It’s an ill wind, as they say, that blows no good.

Ready as Bankstone News will always be to participate in a hearty session of Eurocrat-directed aspersion casting, those sausage and cheese scoffing meddlers finally came up trumps this week with the promise of some much-needed new premium pounds for the UK motor market.

The European Court of Injustice is shortly due to rule on a case that could result in making motor cover mandatory for sit-on mowers and other such horticultural rides, even if they’re never used on public highways. The move could generate per-mower premiums of £100 and upwards for UK insurers: a welcome fillip in this era of depressed private vehicle purchasing.

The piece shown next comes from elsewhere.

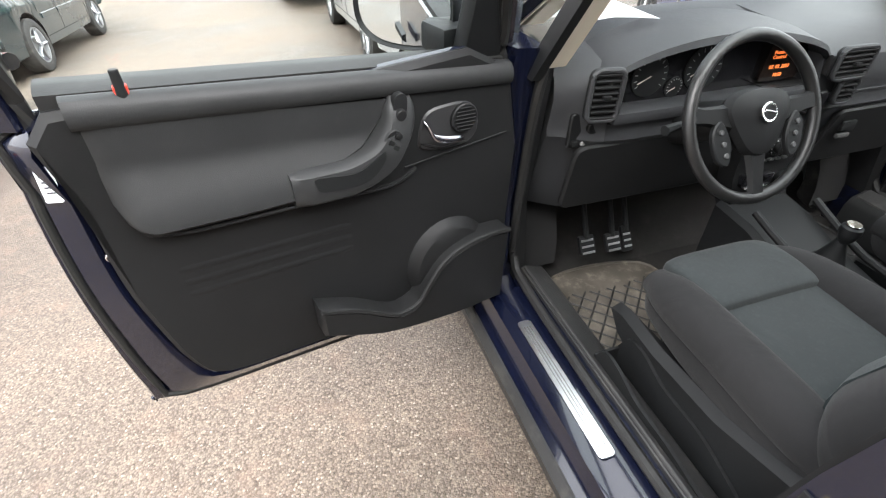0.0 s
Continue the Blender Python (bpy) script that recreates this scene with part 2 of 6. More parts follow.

It all started when some Slovenian geezer got toppled from his ladder by a tractor trailer, and sued. The defendant insurers denied liability because the toppling took placed on private property. Consternation ensued, precipitating a flurry of calls for loophole pluggage. Hence (in a roundabout way) new moves to mandate mower motor cover.

But insurance firms prompted to break out the bubbly at the prospect of all those new premiums may need to put that stuff on ice. In an act of staggering shortsightedness, Transport Secretary Patrick McGoohan has vowed to fight the move, commenting (indirectly) that “People have a right to cut the grass on private property” (and, presumably, knock the odd Slovene off his ladder while they’re at it), “without being clobbered for it.”

Will someone please induce this man to see some sense.

Motor insurance customers don’t just grow on trees you know!